**ENTRIES SHOWN:**
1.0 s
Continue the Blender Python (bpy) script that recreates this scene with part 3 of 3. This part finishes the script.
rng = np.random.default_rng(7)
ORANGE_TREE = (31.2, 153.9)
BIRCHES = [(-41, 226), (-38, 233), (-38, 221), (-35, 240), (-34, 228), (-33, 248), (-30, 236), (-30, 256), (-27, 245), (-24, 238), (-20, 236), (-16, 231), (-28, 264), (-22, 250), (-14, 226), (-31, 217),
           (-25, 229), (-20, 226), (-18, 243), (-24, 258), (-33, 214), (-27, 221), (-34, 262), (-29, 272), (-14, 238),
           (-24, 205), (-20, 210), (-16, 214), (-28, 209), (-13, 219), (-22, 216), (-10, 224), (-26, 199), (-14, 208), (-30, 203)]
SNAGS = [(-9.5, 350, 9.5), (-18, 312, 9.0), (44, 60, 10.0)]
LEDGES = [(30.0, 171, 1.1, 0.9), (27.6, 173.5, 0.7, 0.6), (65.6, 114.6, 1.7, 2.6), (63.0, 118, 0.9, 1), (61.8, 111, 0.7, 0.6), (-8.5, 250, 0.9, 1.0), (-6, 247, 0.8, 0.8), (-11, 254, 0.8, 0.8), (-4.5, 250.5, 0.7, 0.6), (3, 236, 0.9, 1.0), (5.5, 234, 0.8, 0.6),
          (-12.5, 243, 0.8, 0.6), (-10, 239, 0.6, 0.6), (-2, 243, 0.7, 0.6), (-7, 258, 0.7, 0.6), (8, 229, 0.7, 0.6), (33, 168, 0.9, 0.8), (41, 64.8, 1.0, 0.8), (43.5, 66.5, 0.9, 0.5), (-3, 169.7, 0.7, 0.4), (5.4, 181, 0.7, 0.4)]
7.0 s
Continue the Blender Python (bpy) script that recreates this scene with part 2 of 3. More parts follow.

==

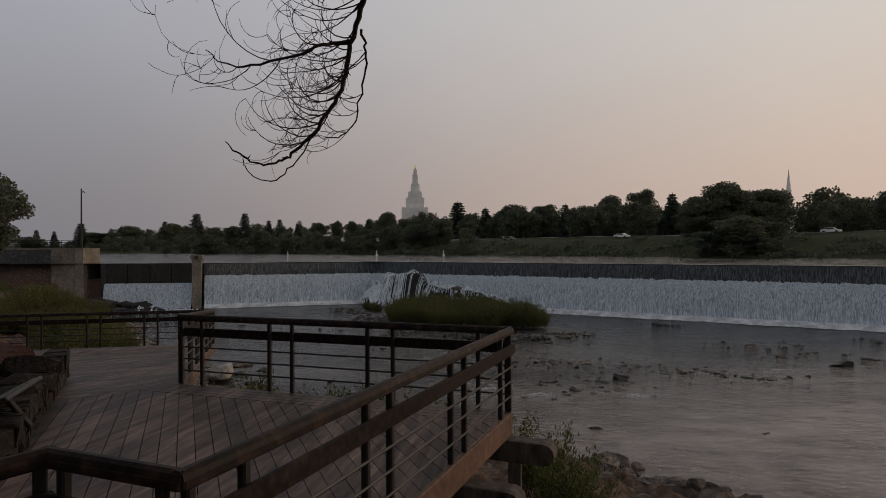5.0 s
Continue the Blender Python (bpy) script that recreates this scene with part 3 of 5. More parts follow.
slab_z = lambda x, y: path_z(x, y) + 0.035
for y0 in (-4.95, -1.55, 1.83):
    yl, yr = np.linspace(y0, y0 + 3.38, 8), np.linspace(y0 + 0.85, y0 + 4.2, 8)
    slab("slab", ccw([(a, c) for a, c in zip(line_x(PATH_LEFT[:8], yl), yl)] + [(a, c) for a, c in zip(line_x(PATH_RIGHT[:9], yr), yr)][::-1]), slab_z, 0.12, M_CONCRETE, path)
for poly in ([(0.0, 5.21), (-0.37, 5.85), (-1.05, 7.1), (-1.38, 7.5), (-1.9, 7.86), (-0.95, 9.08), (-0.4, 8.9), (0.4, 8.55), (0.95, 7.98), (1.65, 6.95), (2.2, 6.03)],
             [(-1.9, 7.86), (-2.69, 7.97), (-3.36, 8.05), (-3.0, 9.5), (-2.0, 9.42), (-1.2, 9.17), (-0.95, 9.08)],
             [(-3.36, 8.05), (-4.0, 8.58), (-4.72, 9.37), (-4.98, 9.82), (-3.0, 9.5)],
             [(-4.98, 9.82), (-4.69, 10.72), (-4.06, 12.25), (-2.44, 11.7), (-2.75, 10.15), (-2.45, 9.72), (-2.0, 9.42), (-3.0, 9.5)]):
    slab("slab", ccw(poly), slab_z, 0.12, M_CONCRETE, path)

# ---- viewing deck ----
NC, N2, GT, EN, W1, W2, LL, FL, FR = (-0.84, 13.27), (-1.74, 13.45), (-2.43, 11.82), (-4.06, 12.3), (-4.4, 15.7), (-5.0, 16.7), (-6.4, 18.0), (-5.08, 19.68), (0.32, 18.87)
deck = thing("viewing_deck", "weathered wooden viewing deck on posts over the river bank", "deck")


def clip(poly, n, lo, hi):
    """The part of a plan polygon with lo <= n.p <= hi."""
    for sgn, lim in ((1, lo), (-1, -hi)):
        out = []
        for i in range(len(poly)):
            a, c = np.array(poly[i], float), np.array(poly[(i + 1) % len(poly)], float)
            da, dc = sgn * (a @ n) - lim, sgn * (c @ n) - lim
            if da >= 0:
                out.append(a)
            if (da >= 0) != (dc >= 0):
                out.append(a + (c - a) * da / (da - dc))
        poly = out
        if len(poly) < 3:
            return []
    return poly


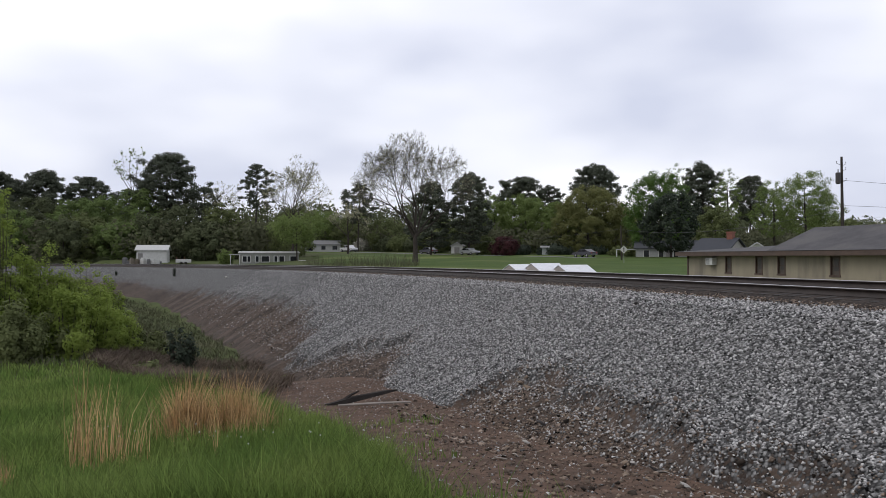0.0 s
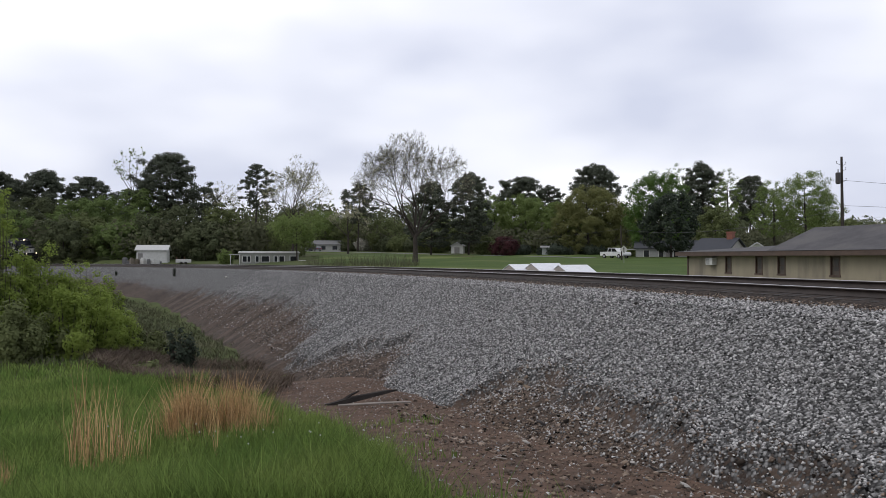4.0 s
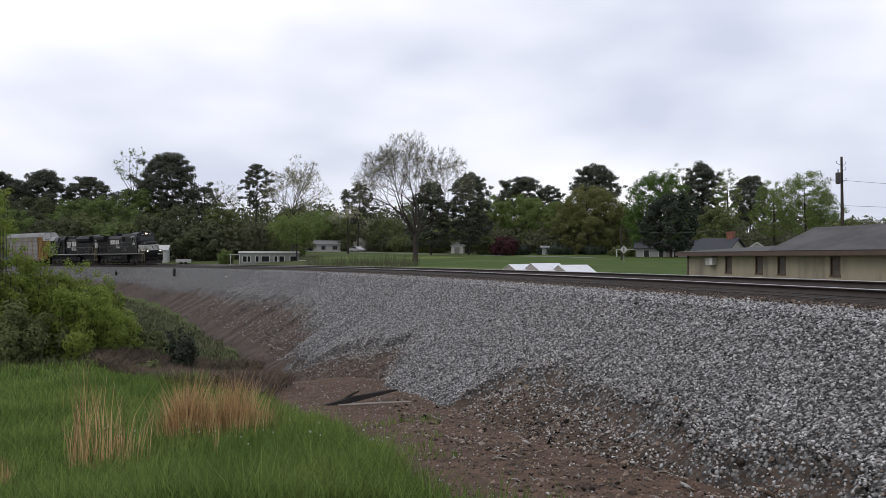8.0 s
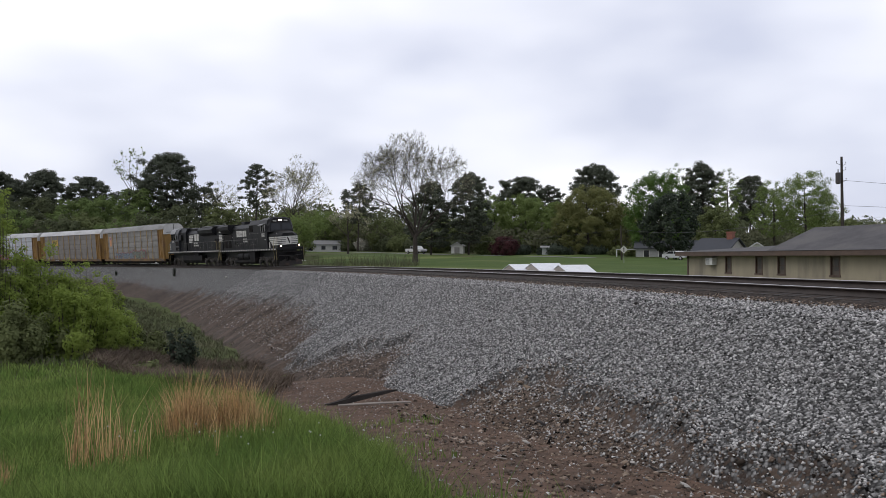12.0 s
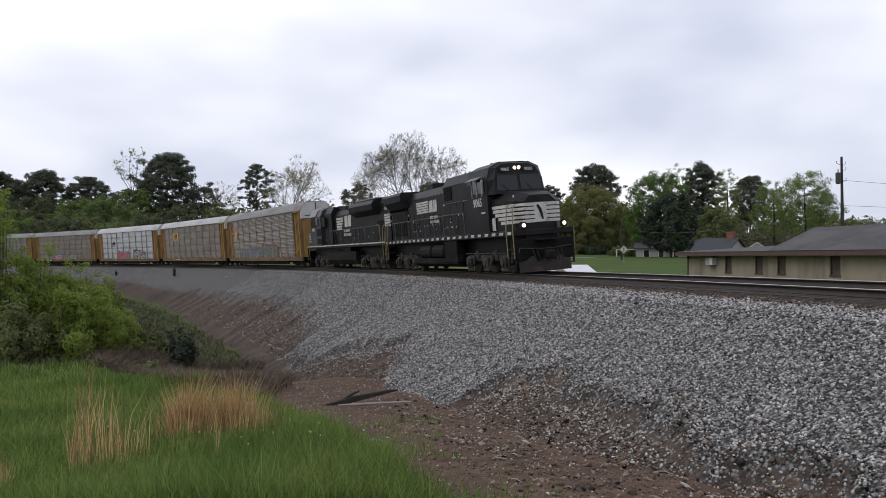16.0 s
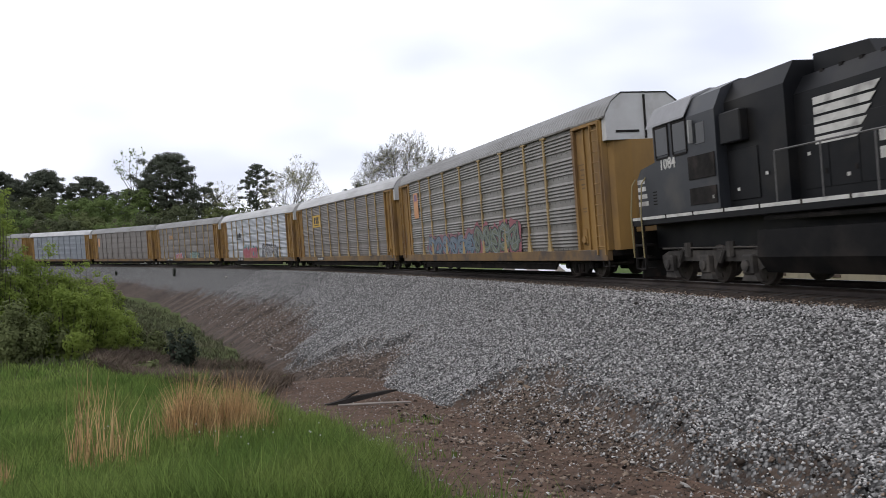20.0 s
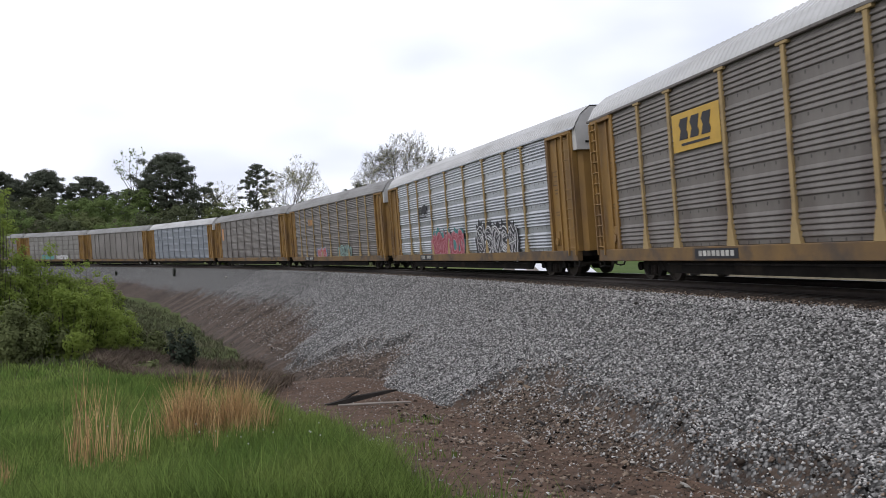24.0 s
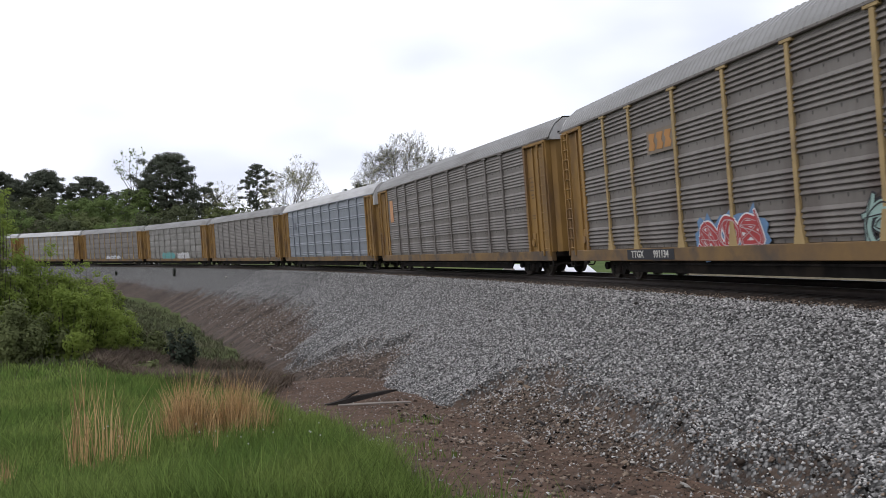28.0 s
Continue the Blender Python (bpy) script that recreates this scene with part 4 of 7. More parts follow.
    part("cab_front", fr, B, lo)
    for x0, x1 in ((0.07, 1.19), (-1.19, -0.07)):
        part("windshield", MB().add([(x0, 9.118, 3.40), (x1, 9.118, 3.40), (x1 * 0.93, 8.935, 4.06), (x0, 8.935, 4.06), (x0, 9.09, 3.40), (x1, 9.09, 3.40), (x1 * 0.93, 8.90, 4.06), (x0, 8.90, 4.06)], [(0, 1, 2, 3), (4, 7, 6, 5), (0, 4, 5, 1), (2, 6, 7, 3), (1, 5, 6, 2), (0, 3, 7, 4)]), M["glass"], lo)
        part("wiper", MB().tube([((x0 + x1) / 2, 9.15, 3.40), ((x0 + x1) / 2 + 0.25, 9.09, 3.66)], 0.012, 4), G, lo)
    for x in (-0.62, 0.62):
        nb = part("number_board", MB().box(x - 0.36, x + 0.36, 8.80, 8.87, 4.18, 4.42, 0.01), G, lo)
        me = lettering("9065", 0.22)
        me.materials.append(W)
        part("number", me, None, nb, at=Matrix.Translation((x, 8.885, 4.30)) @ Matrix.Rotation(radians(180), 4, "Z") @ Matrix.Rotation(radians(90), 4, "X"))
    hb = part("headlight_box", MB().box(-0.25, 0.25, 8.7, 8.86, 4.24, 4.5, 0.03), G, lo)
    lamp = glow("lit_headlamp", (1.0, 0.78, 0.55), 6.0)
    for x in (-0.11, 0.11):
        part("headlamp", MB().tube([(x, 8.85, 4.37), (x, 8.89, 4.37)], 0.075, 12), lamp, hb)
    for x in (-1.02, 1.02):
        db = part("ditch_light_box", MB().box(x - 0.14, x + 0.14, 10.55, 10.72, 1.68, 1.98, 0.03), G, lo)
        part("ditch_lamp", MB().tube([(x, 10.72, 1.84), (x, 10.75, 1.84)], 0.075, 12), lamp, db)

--

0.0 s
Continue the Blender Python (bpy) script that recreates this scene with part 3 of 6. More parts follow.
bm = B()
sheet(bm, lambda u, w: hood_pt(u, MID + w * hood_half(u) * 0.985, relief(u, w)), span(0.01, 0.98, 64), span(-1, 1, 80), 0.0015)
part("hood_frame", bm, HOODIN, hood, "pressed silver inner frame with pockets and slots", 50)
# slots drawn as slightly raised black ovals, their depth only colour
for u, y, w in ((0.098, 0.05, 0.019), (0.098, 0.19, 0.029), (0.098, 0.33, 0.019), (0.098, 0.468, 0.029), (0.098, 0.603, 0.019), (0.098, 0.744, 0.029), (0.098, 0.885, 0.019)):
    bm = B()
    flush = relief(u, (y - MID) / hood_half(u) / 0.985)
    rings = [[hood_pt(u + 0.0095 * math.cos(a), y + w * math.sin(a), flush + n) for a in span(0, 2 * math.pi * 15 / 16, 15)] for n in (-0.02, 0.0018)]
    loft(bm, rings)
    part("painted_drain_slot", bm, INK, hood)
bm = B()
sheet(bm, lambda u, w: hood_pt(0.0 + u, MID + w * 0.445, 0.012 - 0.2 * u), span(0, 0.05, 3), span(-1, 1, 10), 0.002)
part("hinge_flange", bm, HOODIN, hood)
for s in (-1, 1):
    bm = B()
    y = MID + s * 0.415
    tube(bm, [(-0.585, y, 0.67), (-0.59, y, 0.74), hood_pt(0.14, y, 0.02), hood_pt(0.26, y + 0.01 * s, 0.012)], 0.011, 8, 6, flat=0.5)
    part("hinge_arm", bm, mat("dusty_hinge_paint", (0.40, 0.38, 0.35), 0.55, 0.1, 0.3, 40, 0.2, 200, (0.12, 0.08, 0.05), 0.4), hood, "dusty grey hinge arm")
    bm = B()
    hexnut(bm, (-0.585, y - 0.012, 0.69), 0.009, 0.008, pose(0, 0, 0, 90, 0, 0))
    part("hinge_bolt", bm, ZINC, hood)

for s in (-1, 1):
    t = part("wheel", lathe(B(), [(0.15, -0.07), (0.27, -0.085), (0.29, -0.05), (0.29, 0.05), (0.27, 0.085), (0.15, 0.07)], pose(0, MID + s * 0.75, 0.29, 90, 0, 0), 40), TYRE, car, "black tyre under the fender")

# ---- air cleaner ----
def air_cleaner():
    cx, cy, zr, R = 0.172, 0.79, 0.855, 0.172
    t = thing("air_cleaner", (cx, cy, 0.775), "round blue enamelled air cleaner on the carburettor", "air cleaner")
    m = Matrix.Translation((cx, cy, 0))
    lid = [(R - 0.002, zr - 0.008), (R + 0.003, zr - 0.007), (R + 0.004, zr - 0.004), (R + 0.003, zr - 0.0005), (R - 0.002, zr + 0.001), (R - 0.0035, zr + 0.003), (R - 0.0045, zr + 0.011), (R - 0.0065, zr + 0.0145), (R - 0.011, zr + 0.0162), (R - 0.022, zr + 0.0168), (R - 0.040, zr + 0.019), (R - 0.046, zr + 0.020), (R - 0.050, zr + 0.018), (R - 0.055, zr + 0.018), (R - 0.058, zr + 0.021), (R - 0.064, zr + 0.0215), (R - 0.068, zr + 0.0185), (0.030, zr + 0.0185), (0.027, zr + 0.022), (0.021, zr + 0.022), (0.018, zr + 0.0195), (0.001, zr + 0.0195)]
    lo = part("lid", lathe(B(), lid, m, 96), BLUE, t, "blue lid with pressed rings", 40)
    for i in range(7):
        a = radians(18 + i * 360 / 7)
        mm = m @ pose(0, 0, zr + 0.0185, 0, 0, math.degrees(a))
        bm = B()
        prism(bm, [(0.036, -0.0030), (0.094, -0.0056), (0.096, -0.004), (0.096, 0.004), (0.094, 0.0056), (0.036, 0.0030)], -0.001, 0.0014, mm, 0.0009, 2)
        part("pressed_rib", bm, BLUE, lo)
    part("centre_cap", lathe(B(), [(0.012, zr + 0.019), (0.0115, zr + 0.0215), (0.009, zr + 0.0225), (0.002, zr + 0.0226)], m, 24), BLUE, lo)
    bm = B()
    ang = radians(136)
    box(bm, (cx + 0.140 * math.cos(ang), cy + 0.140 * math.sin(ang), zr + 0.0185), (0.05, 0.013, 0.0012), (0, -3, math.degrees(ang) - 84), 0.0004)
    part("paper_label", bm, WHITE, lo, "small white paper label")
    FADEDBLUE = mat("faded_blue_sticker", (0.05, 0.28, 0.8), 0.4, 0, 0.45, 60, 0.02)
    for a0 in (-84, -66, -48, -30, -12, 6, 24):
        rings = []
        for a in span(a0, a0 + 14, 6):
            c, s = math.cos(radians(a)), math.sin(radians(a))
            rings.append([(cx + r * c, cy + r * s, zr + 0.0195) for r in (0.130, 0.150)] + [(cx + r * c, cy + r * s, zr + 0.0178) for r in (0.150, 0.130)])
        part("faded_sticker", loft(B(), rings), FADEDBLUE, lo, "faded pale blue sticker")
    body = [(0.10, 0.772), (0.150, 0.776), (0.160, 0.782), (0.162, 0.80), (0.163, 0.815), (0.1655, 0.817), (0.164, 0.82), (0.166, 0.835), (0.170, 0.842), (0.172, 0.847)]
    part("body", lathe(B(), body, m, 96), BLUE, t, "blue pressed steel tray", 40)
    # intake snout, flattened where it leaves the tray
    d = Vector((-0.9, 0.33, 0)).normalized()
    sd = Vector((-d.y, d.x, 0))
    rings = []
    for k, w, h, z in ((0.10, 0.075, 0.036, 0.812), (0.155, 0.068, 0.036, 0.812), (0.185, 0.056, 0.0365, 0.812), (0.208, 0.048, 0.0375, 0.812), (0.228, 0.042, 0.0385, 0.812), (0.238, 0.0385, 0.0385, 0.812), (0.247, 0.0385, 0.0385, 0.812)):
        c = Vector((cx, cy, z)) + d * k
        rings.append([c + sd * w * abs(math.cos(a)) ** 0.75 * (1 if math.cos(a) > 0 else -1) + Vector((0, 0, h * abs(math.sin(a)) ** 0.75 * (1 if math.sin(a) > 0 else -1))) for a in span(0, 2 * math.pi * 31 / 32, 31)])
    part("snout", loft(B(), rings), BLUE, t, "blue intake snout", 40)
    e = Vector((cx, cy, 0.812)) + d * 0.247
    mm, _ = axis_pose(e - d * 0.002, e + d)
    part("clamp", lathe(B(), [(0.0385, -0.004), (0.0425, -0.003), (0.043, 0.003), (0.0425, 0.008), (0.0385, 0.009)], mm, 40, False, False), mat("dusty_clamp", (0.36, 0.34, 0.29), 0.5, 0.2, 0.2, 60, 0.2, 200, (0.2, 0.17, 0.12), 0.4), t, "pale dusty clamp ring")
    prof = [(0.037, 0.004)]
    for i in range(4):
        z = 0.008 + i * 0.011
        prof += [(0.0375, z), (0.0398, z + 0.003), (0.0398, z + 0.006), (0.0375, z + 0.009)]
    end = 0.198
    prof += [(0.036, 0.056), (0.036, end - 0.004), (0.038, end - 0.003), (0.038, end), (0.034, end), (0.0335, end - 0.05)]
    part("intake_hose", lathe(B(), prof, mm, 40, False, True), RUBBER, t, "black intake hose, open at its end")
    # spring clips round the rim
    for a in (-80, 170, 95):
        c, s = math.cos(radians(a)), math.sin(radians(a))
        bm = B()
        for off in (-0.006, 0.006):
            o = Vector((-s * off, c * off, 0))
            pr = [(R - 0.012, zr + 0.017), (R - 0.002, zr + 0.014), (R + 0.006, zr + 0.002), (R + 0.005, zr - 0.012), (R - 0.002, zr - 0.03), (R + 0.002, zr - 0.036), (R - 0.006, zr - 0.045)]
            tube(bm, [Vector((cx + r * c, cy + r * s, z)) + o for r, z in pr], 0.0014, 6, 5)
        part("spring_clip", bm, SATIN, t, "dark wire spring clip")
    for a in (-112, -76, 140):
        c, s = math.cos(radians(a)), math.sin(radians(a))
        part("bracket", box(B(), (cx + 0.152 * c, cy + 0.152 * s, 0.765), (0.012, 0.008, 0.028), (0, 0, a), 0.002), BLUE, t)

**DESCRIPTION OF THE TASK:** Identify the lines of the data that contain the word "More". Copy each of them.

**CORRECT OUTPUT:**
Continue the Blender Python (bpy) script that recreates this scene with part 2 of 3. More parts follow.
Continue the Blender Python (bpy) script that recreates this scene with part 3 of 5. More parts follow.
Continue the Blender Python (bpy) script that recreates this scene with part 4 of 7. More parts follow.
Continue the Blender Python (bpy) script that recreates this scene with part 3 of 6. More parts follow.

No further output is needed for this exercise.